If we want to have computing freedom, we're going to need computers that are safe and don't lock us out. Having actually well designed architectures (x86 sure ain't it) would be nice too. RISC-V is a beam of hope: https://riscv.org/
- India is making progress on fabb'ing their own RISC-V chips https://fossbytes.com/linux-on-shakti-india-risc-v-processor-iitm/
- FOSDEM video on RISC-V https://fosdem.org/2018/schedule/event/riscv/
Got other interesting RISC-V links?
- No consumer wants Intel ME (or AMD's equiv) low-level spyware, but except that Intel won't remove it because IIUC it's key to Intel's team-up with Hollywood's DRM stuff.
- Hardware bugs end up being system-wide bugs. See Meltdown, Spectre, but there are others too. Users have no control over fixing that stuff. There's no community opportunity to even *audit* it.
- We're moving into an era increasingly where it's very hard to install FOSS software on devices.
The hi-five looks like a cool and powerful RISC-V dev board, but it's not on sale anymore afaict https://www.crowdsupply.com/sifive/hifive-unleashed
@cwebber I really hope we'll see another run of the unleashed, 900$ is kind of expensive for basically an rpi but at FOSDEM they said it would be 100 if they could commit to a run of 100k or something like that...

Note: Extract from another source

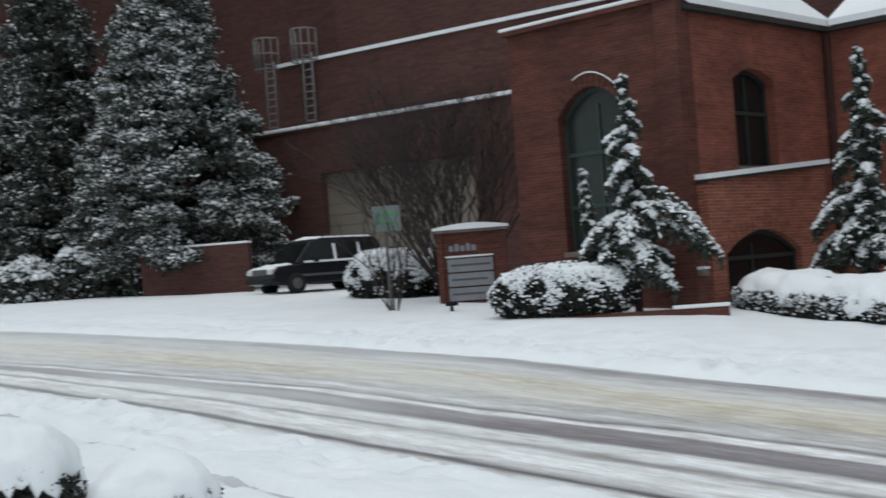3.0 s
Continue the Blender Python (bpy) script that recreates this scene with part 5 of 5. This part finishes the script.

Would feed my addiction for home-servers on weird architectures :)
@cjd Yeah... also, I think Trump's trade war stuff is a total nightmare, but... I guess for this there may be an interesting side effect in that India and China are looking to free themselves from US companies, and look to be investing in RISC-V https://www.eetimes.com/author.asp?section_id=36&doc_id=1333476
Looks like Western Digital will be switching over to RISC-V too for all their computers that run your hard drive (yes, your hard drive does have its own computer)
@cwebber The CPU is dead. It's death has been forseeable as long as I've been in software, which is thirty-five years now. We've reached the physical limits of throughput on a single core.
The future has to be massively parallel; and any architecture which isn't designed for massive parallelism is industrial archaeology, not the future.